**What to produce:** Please set down all the lines beneath this one exactly, without the pictures.
-- START --
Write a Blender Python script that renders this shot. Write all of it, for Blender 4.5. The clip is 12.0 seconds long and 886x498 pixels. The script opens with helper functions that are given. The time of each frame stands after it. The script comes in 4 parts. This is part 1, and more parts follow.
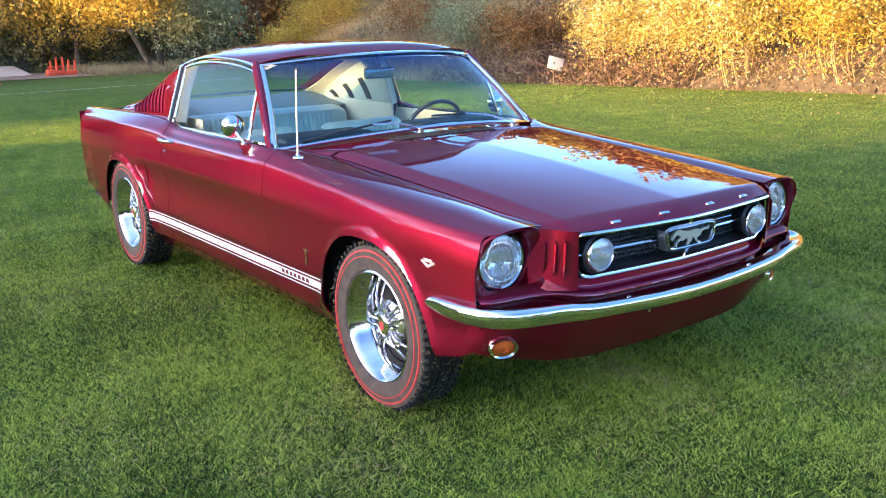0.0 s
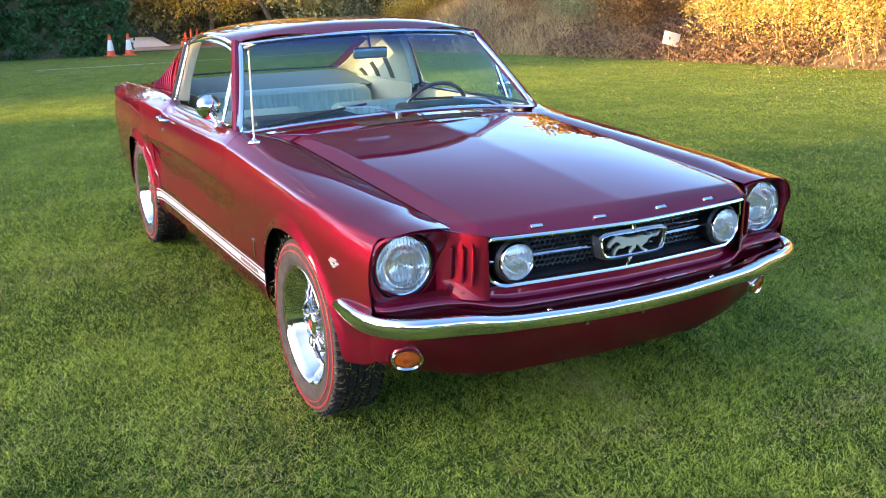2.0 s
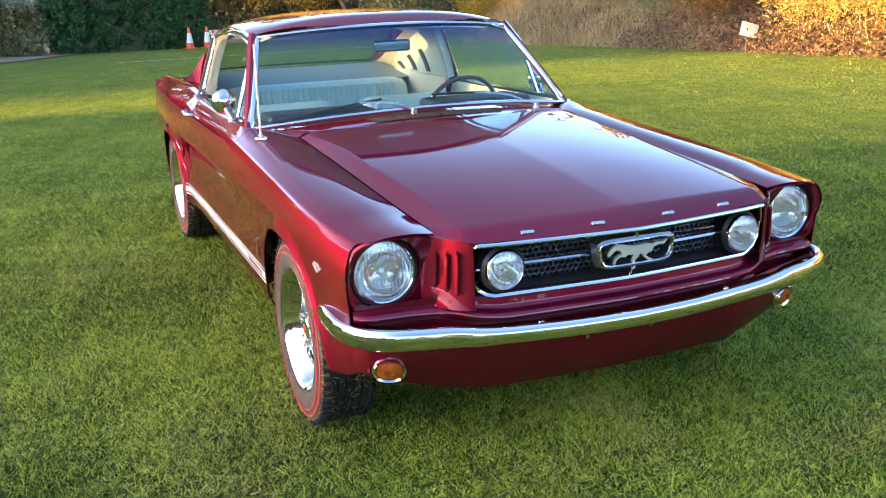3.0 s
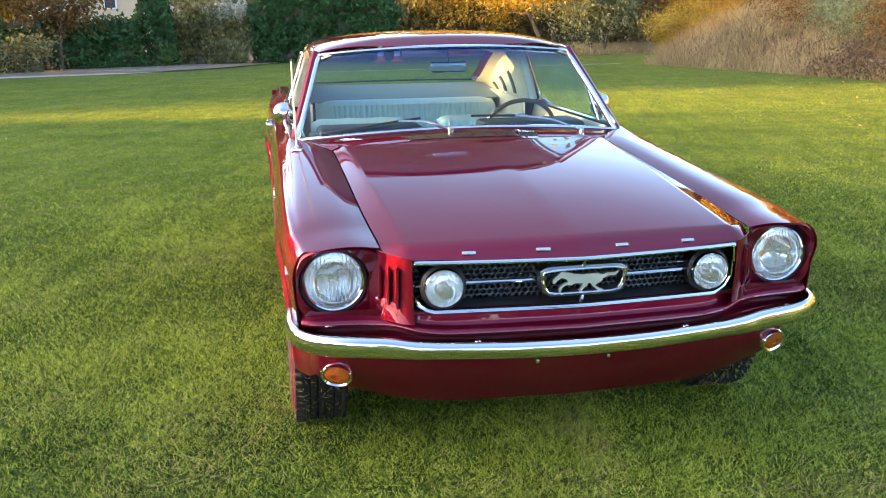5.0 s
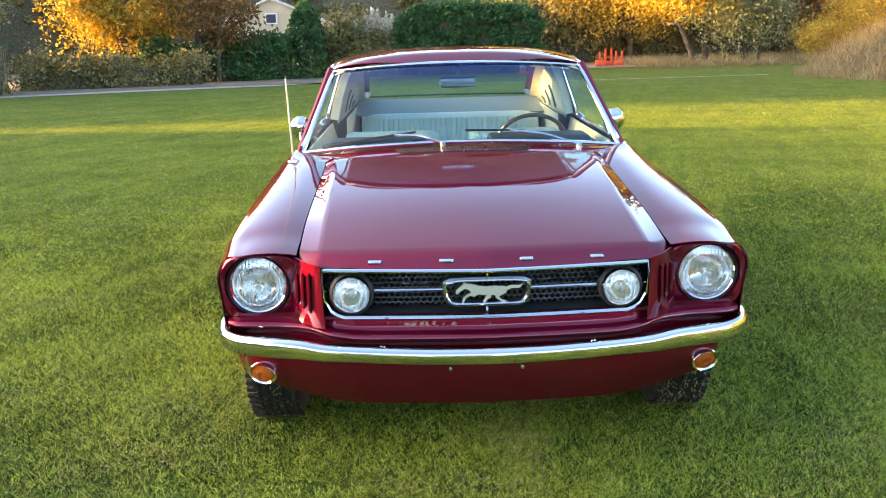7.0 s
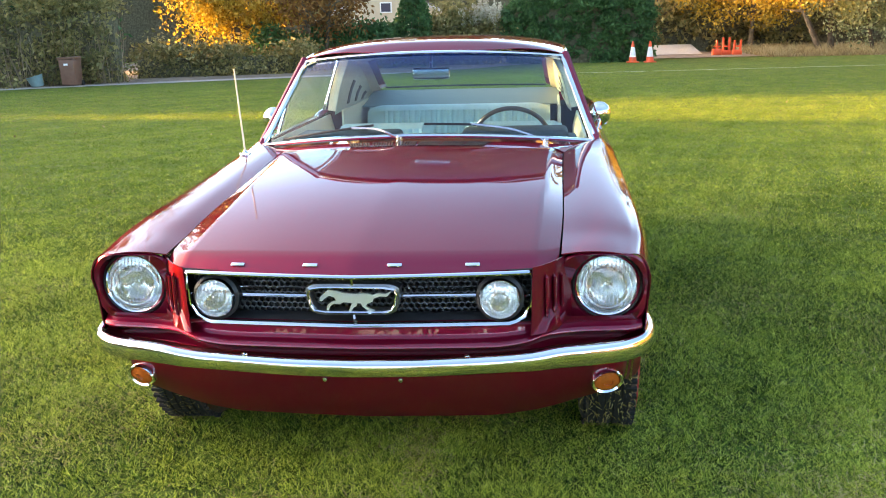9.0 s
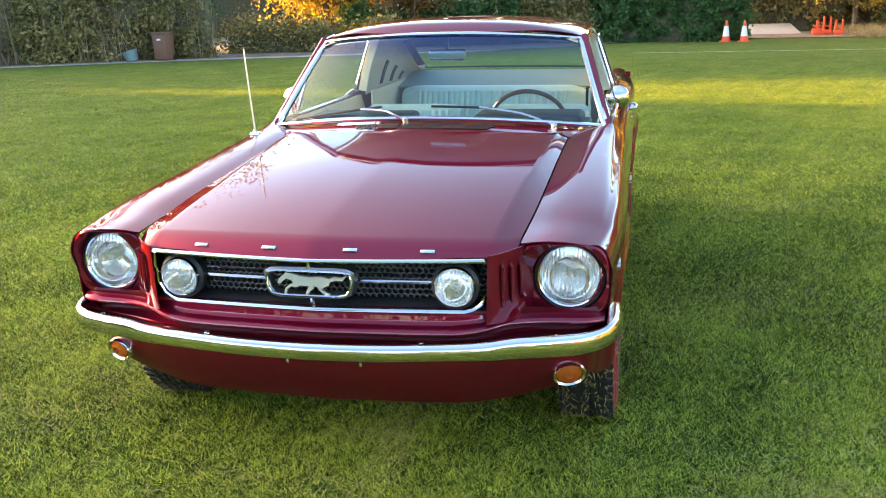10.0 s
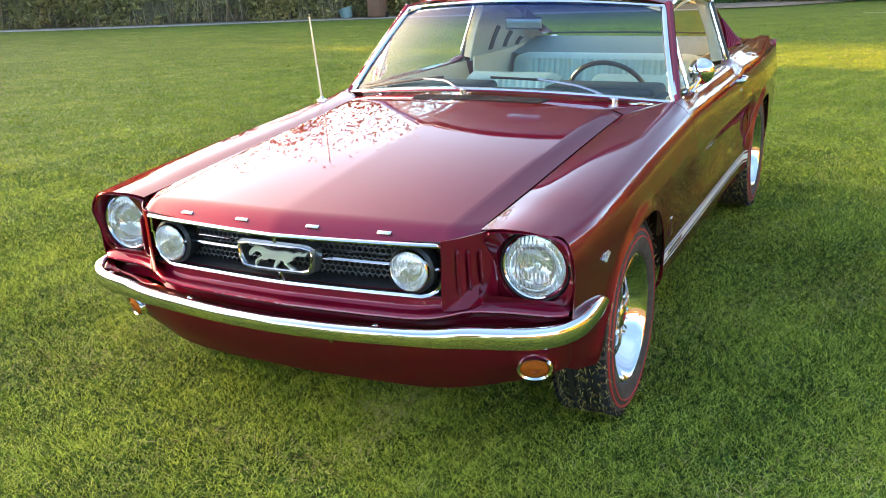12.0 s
-- END --
**Output of the exercise:**
Write a Blender Python script that renders this shot. Write all of it, for Blender 4.5. The clip is 12.0 seconds long and 886x498 pixels. The script opens with helper functions that are given. The time of each frame stands after it. The script comes in 4 parts. This is part 1, and more parts follow.
0.0 s
2.0 s
3.0 s
5.0 s
7.0 s
9.0 s
10.0 s
12.0 s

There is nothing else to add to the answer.